Williamson Murray, War, Strategy, and Military Effectiveness (New York: Cambridge University Press, 2011)
Overview: This work is a collection of essays that span Murray’s career and interact with multiple debates in the field of military history.
Central Thesis: The primary argument in this book is that history represents the essential component for thinking about the future. It is possible to learn from the path so long as the last war is studied honestly and thoroughly. Because war is such a complex endeavor, only understanding history can provide a path for preparing for the future.
Scope of Book: This book is a collection of 13 essays that address issues involved in the conduct of strategy and military operations.
- The first two chapters address the validity of Thucydides and Clausewitz to future planning, and how these two writers have written the “most serious and valuable examinations of human conflict.” (7)
- The third chapter addresses the technological hubris of American planners who in the mid-1990s pondered if new technology might remove friction/ambiguity/uncertainty from war.
- Chapter four argues that technology will not change the principles of war, and in fact the very idea of principles is fraught as war is a non-linear phenomenon and the principles of war reduce human conflict to simply aphorisms and dismiss its chaotic nature.
- Chapter five examines culture and subculture as a determining factor in military effectiveness, and especially military learning.
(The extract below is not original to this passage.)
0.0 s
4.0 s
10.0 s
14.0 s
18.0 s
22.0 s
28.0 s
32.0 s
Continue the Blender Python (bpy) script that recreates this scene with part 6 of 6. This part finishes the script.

- Chapters six and seven look at the history of strategic planning to look at current problems. Chapter six describes how strategic planning developed and play an increasing role in war to bring political and operational aims together. “Only a coherent, historically based strategy can open up a successful path to the future through the shoals of the present.” (9)
- Chapter seven looks at how red teaming helps prepare for war, and the necessary cultural components to make it most useful.
- Chapter 8 describes most historians view the First World War as an entirely new phenomnenon but argues that patterns of war developed immensely between 1815 and 1914 thanks to the manpower revolution, industrial revolution, and the bureaucratic revolution as seen in the Crimean War and American Civil War. The Franco-Prussian War incorrectly validated conceptions of quick decisive victory divorced from strategic reality.
- Chapter 9 and 10 deal with the impact of air power in World War II and the 1991 Gulf War. Murray argues that the Combined Bomber Offensive was, despite its problems, effective. Chapter 10 argues that despite the Gulf seemingly validating air power theory, the Gulf War teaches that airpower wont win a war alone, that the ground campaign was absolutely necessary.
- Chapter 12 warns about inflating the role of technology and argues that the US needs to renew its emphasis on cultural knowledge.
- The final chapter examines the morality of World War II and Murray emphasizes the human aspect of war and that the evil actions of the axis powers justify sacrifices made by soldiers and civilians to bring those regimes to their demise.